* [WHAT IS ASKED]:
Repeat the material below exactly, with no pictures.

* [PROVIDED MATERIAL]:

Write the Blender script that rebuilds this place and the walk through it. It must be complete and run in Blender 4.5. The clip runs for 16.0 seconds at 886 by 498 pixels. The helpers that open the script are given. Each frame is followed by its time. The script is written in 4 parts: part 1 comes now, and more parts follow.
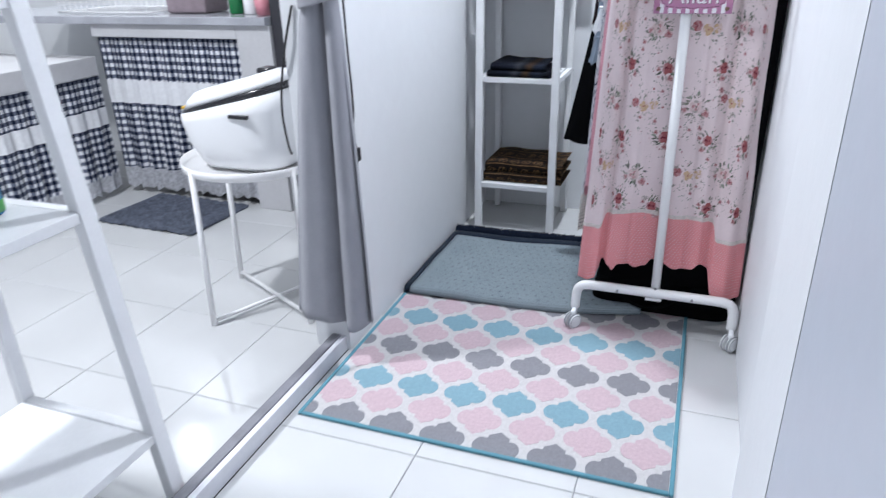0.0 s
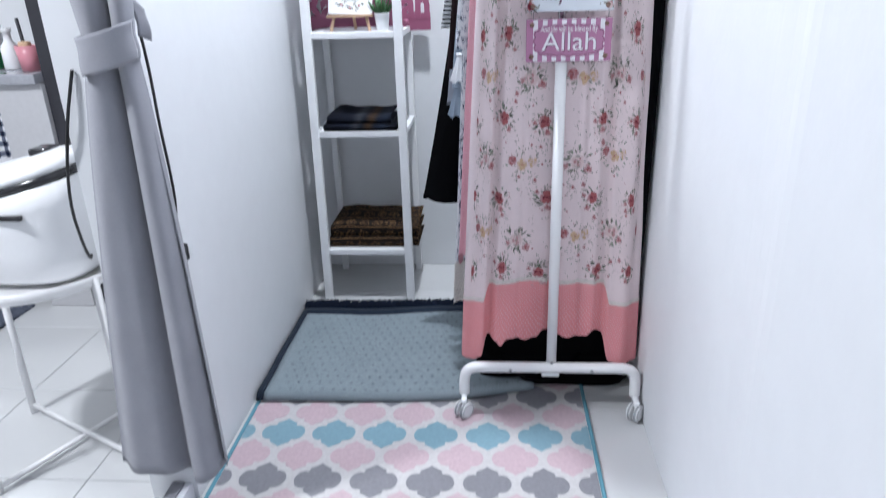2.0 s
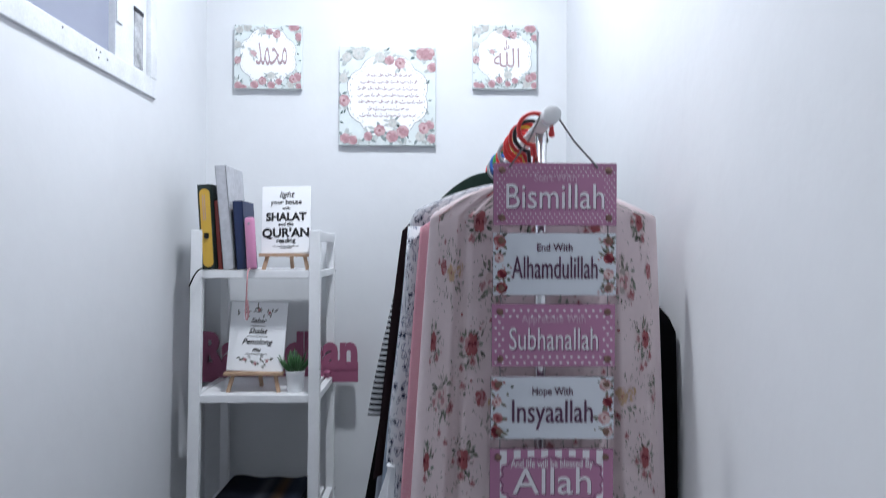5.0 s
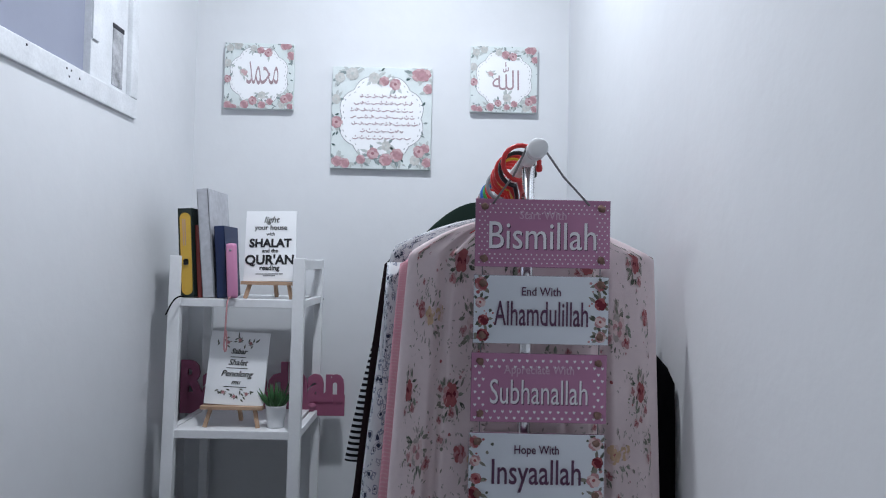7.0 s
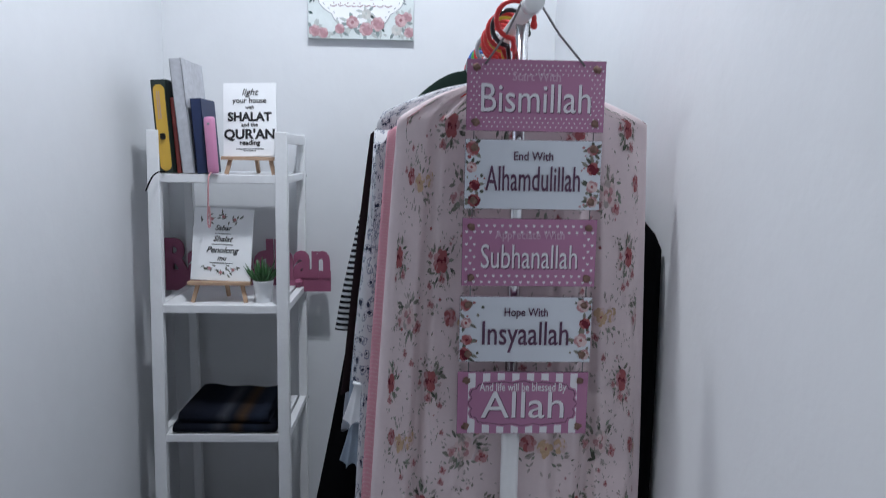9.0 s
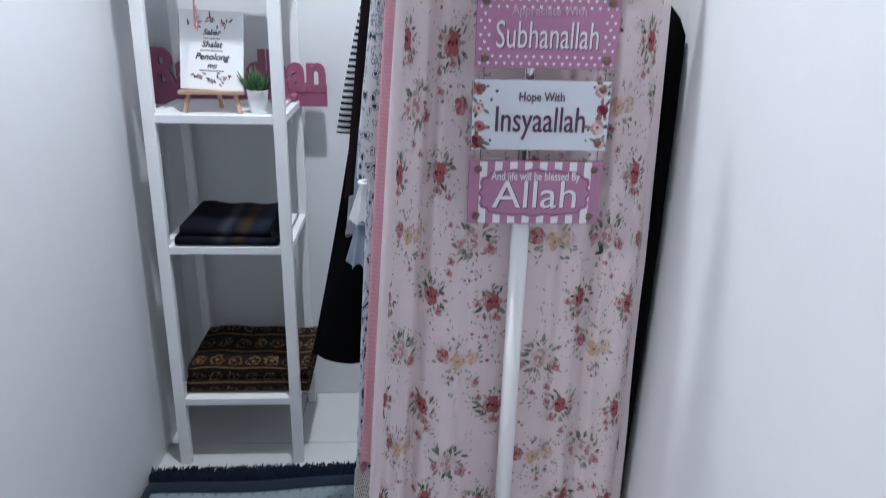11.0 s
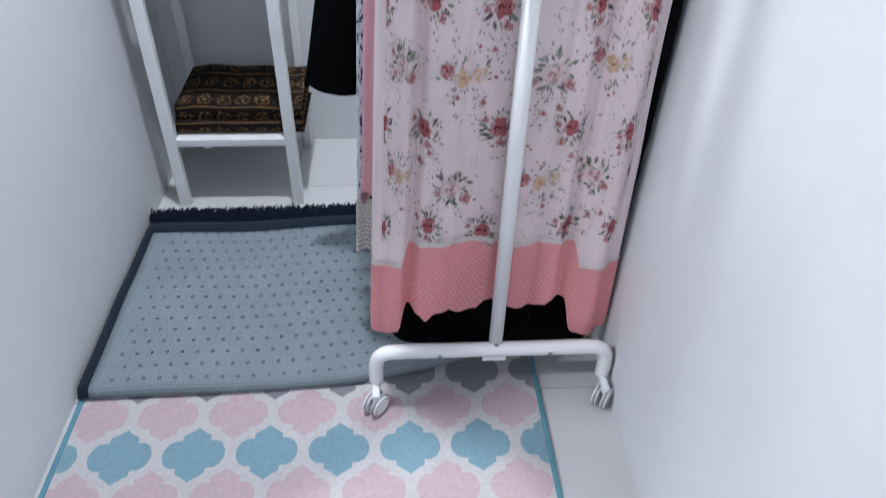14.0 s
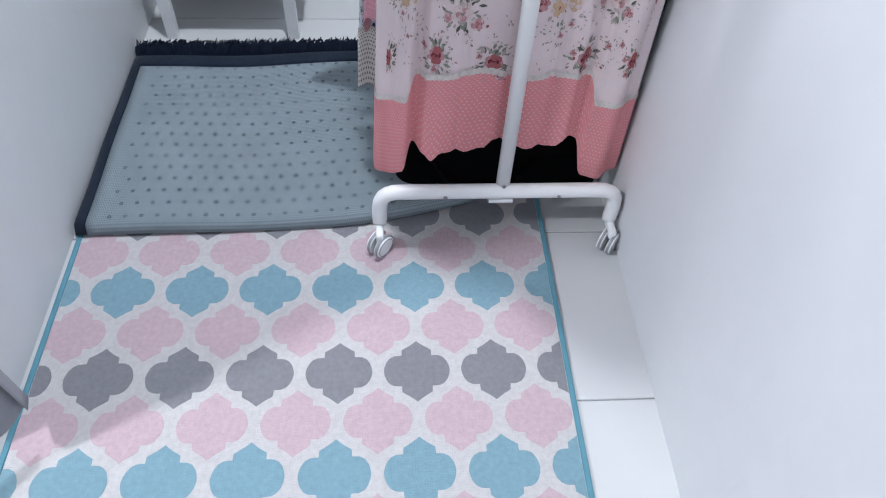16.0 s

* [TASK SOLUTION]:
Write the Blender script that rebuilds this place and the walk through it. It must be complete and run in Blender 4.5. The clip runs for 16.0 seconds at 886 by 498 pixels. The helpers that open the script are given. Each frame is followed by its time. The script is written in 4 parts: part 1 comes now, and more parts follow.
0.0 s
2.0 s
5.0 s
7.0 s
9.0 s
11.0 s
14.0 s
16.0 s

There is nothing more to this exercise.